Still, even those who advocate for shared leadership structures do so with immense caution. The arrangement can easily veer off track. For a co-CEO model to work, says Manfred Kets de Vries, a leadership professor at the global graduate business school INSEAD, there are vital structural elements that have to be in place: the board must clearly define the executive roles, metrics need to be established that separately hold each individual accountable, and both leaders should be empowered to make decisions and take action. Furthermore, it’s essential to develop a culture built on shared values, along with effective systems of collaboration and communication. But wouldn’t most executive teams perform better if the due diligence were done to create such a strong foundation?
“If you have that kind of high-functioning board and environment—those are conditions for success for either model,” says Stuart Crandell, senior partner in Korn Ferry’s Board and CEO Services practice. That’s why he and others say the debate over whether to appoint one or two CEOs misses the point. They argue that the focus should be on developing an entire executive team that is equipped and empowered to collectively lead. If two heads are better than one, then eight heads are better than two. “There is no superhuman CEO,” Crandell says.

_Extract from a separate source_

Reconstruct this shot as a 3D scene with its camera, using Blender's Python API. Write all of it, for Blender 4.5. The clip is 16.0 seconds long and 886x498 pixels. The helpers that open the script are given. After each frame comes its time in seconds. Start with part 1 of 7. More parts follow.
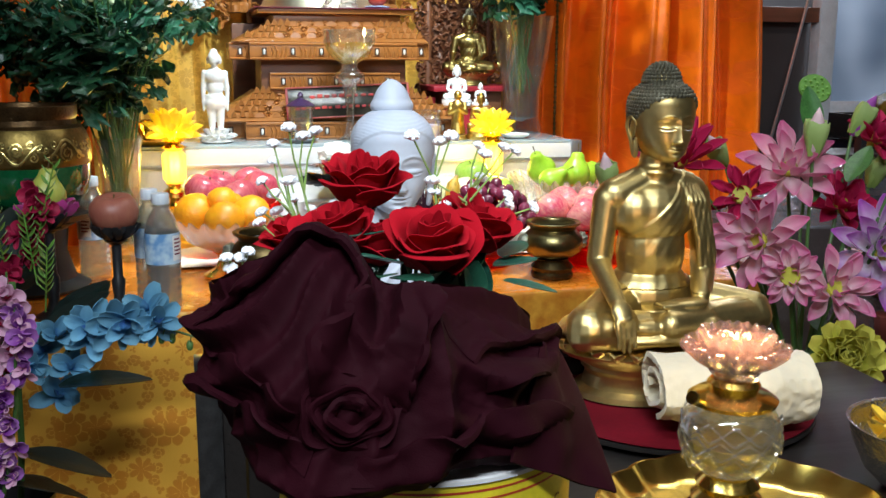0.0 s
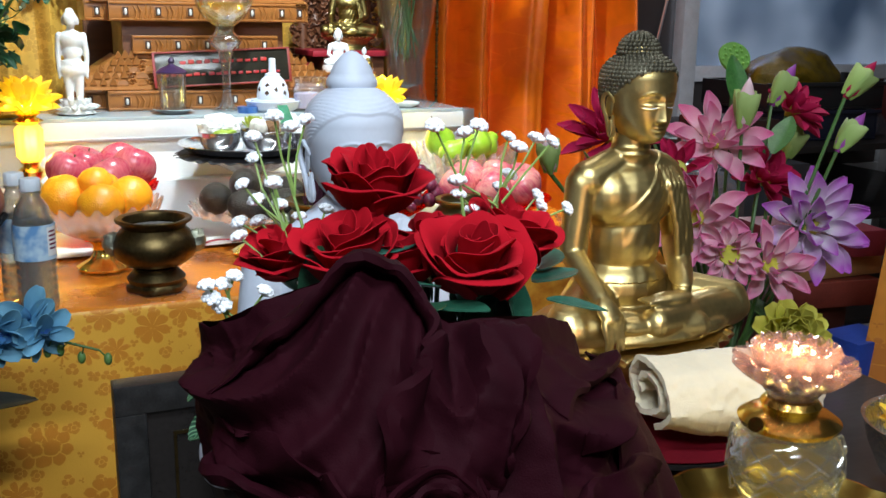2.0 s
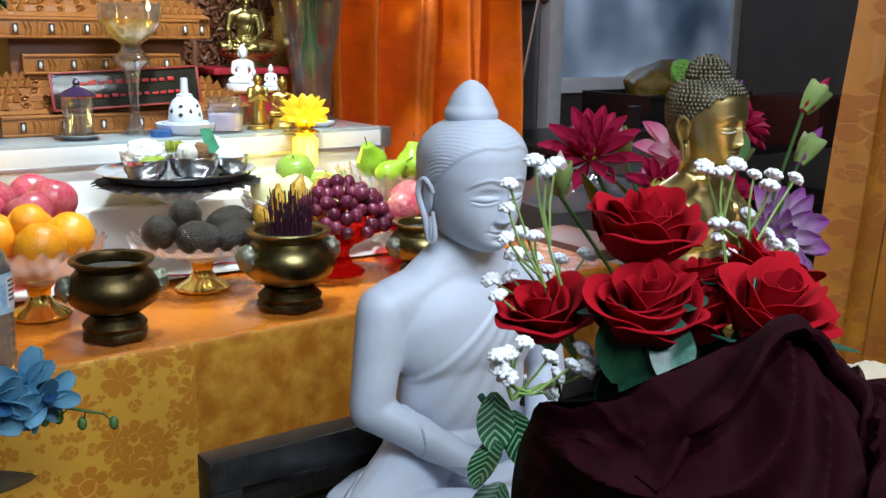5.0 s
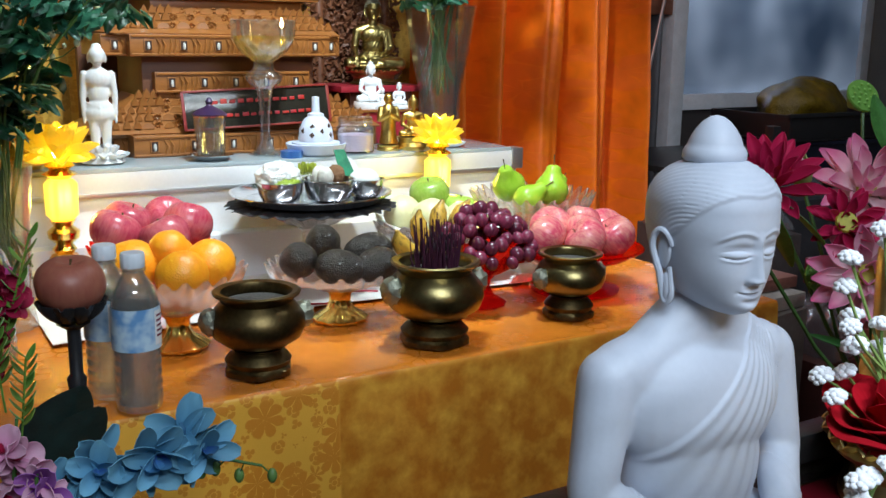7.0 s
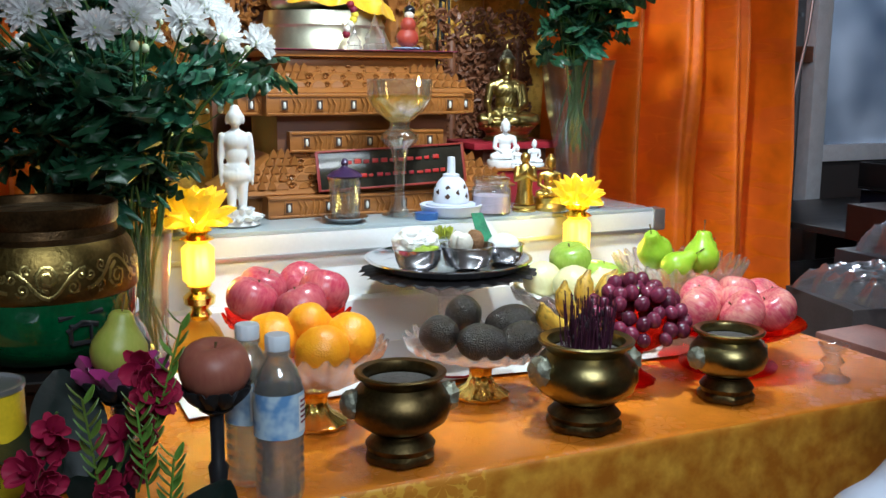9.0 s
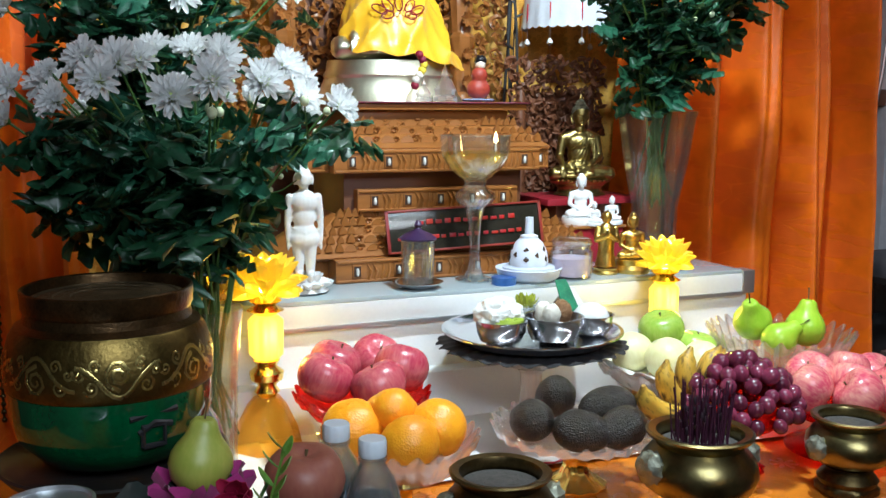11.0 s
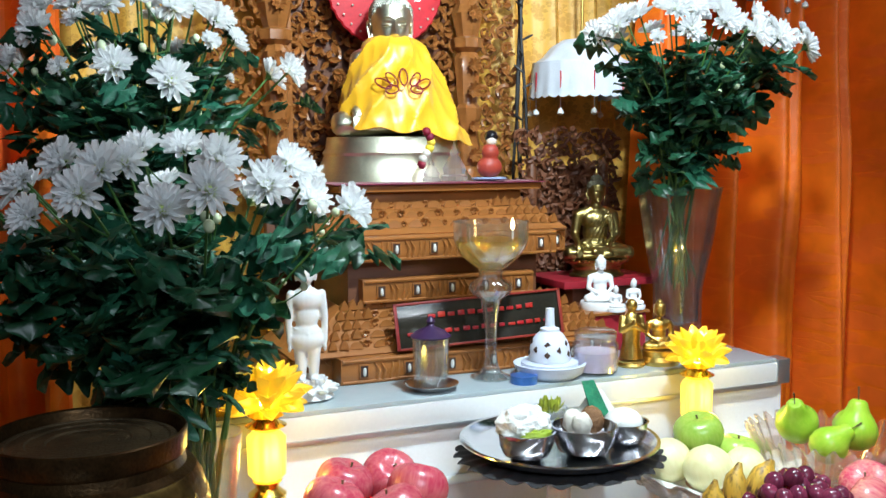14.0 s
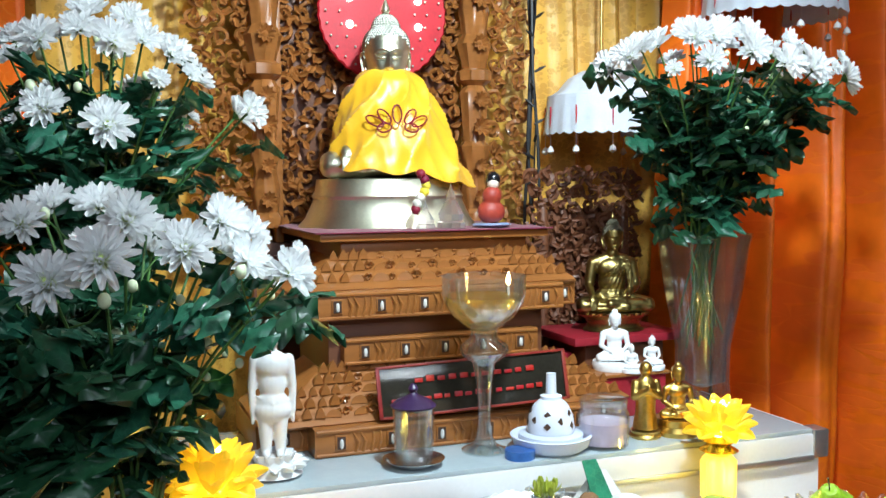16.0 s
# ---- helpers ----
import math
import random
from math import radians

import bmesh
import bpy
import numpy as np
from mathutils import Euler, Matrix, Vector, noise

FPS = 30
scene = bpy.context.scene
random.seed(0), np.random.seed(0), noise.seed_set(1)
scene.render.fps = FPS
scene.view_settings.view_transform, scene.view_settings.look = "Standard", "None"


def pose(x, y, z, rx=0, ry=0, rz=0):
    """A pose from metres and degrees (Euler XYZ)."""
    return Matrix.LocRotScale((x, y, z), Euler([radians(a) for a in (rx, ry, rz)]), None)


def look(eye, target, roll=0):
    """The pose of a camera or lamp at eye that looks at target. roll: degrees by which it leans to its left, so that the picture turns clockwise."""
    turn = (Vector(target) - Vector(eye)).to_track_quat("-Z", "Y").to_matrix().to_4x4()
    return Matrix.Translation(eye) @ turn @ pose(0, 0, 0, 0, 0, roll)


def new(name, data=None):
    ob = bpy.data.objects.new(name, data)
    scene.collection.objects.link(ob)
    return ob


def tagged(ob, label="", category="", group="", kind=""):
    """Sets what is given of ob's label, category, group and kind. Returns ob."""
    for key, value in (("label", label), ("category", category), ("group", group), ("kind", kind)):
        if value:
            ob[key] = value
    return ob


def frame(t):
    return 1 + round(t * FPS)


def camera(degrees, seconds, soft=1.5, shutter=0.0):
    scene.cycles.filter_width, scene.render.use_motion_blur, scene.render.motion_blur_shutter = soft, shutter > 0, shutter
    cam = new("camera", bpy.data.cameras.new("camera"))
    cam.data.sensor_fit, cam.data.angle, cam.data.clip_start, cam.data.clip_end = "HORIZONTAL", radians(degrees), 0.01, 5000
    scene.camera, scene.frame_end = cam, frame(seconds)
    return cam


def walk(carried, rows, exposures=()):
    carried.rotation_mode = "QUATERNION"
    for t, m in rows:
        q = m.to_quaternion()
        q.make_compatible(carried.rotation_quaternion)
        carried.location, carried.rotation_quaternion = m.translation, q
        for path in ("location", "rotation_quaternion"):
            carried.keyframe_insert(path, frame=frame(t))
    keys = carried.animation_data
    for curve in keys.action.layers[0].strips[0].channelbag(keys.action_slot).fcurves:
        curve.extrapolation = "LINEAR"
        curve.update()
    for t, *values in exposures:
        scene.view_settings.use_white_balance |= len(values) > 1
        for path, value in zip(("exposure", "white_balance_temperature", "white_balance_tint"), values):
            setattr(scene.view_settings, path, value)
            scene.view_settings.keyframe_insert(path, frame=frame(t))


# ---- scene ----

The renewed focus on co-CEOs is in many ways, experts say, a response to today’s operating climate, which demands agility and technical competencies beyond business and personnel acumen. Companies are hard-pressed to find a single person with the full spectrum of experience necessary to lead in such times of disruption and transformation. But, as Crandell and Kets de Vries emphasize, if firms distribute those skills among an entire team, then the CEO becomes a conductor of equals. Like building a band, the key is to find contributors with diverse yet complementary expertise. “Leadership is really a team sport,” says Kets de Vries.